Request =
Output the first line of the listing and each line after it, up to and including the line that contains "of a camera", exactly as written, minus the pictures.
====
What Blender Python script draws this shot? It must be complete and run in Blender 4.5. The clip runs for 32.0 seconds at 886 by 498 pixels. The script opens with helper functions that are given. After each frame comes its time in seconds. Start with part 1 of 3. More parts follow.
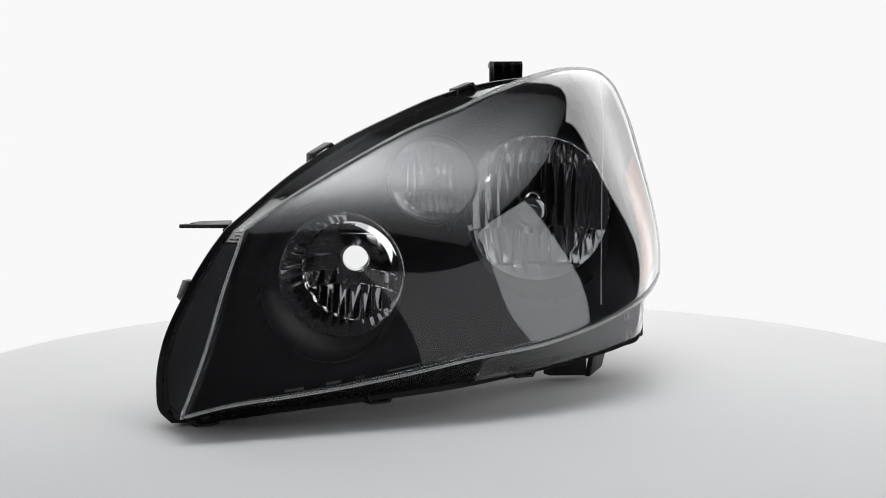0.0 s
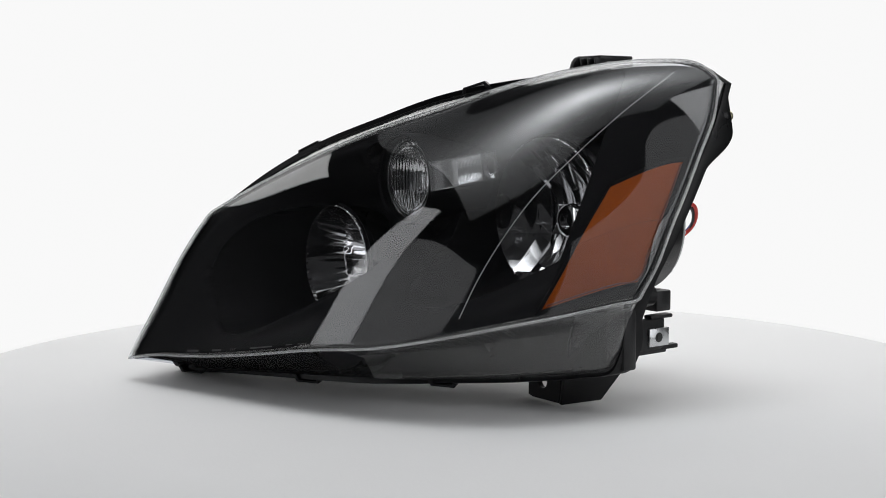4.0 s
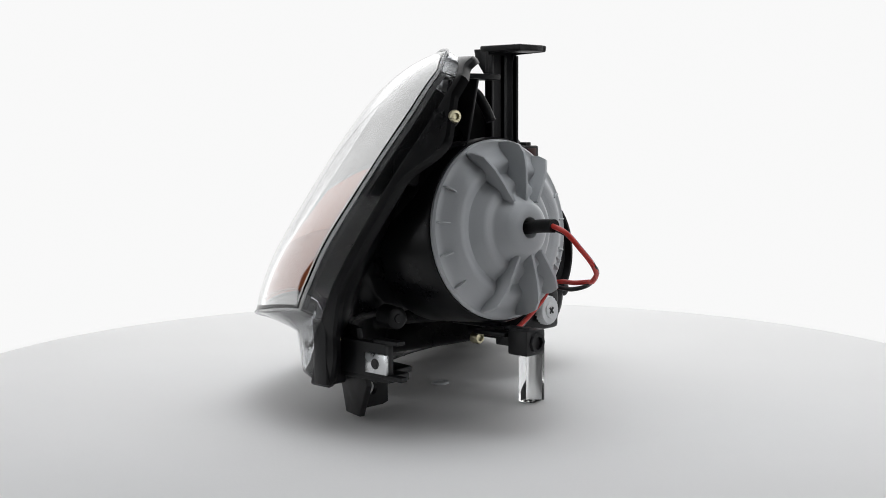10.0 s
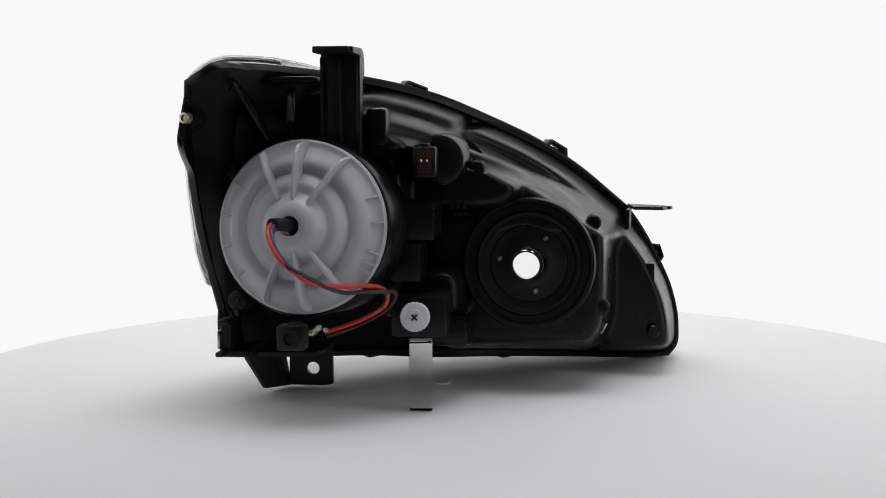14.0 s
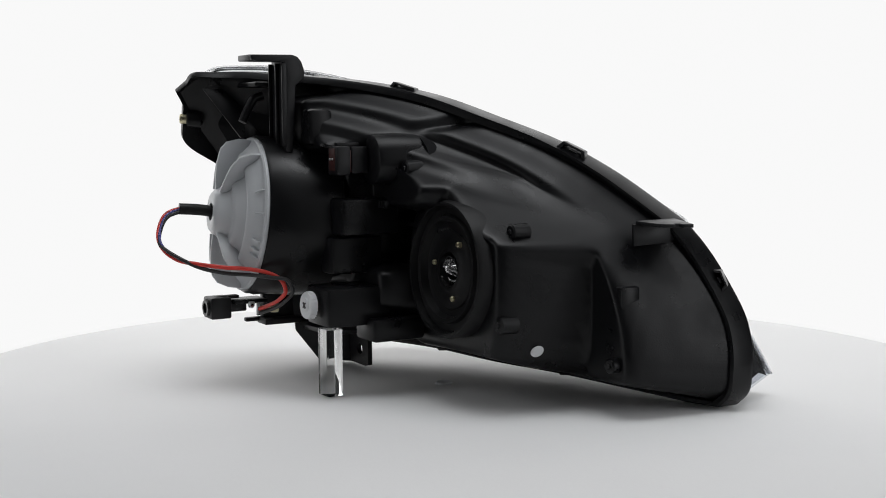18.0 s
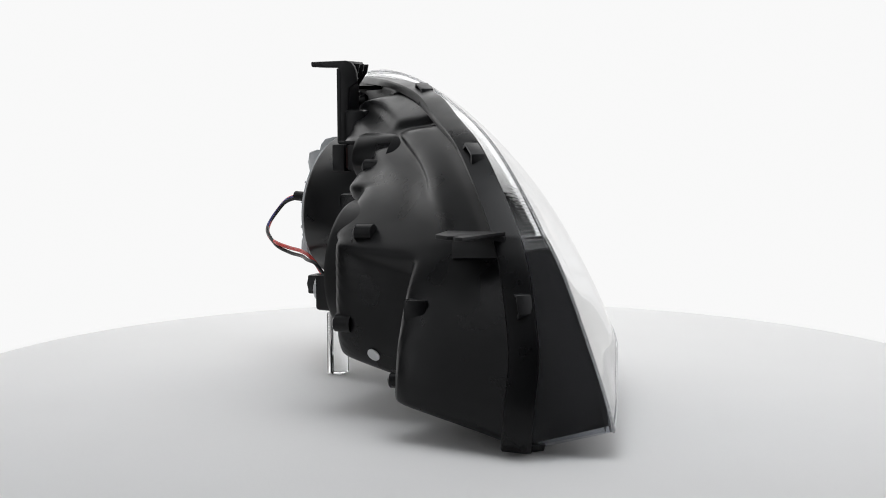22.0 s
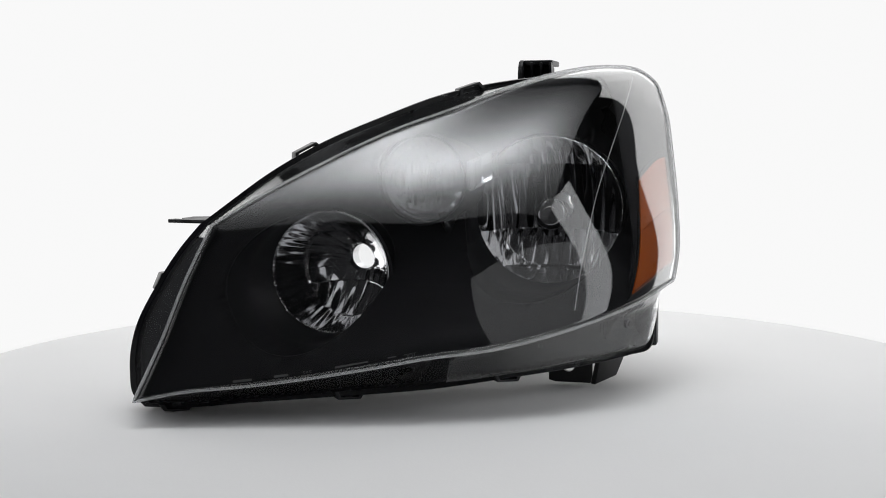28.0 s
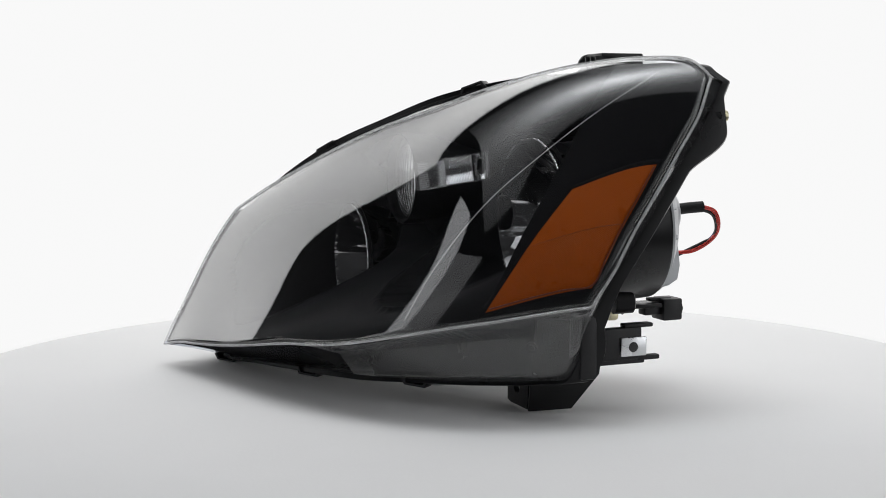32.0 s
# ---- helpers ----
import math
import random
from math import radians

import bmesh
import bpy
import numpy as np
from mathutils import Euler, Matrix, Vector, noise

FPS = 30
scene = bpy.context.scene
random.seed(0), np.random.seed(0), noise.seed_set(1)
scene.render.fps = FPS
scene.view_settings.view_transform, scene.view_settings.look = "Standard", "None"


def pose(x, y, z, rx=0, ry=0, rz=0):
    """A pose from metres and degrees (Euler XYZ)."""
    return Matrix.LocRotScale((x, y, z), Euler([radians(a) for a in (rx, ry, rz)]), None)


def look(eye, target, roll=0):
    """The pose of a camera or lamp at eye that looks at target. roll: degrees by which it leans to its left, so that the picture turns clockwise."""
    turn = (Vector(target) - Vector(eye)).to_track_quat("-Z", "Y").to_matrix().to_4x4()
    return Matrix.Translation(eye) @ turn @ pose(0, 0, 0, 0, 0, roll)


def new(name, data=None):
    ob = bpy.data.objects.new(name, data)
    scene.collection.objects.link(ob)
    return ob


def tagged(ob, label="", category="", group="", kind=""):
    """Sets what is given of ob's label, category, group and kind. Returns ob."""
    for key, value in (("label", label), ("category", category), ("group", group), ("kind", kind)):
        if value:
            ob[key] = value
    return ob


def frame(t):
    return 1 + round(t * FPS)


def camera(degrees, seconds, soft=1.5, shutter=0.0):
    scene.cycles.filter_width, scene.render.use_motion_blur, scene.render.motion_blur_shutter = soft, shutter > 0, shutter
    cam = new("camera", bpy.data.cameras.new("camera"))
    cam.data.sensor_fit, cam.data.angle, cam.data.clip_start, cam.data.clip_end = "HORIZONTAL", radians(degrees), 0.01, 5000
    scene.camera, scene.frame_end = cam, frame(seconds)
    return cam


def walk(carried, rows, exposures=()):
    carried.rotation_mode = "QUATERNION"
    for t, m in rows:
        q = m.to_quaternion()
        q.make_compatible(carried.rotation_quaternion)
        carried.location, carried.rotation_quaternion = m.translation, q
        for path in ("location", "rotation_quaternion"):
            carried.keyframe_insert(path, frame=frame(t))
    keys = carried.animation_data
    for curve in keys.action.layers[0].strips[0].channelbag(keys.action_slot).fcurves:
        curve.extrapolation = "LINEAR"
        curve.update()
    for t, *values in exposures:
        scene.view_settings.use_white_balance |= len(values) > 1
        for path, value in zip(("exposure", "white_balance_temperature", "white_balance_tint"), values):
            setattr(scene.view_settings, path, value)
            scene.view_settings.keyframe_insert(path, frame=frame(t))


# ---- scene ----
====
The completed task =
What Blender Python script draws this shot? It must be complete and run in Blender 4.5. The clip runs for 32.0 seconds at 886 by 498 pixels. The script opens with helper functions that are given. After each frame comes its time in seconds. Start with part 1 of 3. More parts follow.
0.0 s
4.0 s
10.0 s
14.0 s
18.0 s
22.0 s
28.0 s
32.0 s
# ---- helpers ----
import math
import random
from math import radians

import bmesh
import bpy
import numpy as np
from mathutils import Euler, Matrix, Vector, noise

FPS = 30
scene = bpy.context.scene
random.seed(0), np.random.seed(0), noise.seed_set(1)
scene.render.fps = FPS
scene.view_settings.view_transform, scene.view_settings.look = "Standard", "None"


def pose(x, y, z, rx=0, ry=0, rz=0):
    """A pose from metres and degrees (Euler XYZ)."""
    return Matrix.LocRotScale((x, y, z), Euler([radians(a) for a in (rx, ry, rz)]), None)


def look(eye, target, roll=0):
    """The pose of a camera or lamp at eye that looks at target. roll: degrees by which it leans to its left, so that the picture turns clockwise."""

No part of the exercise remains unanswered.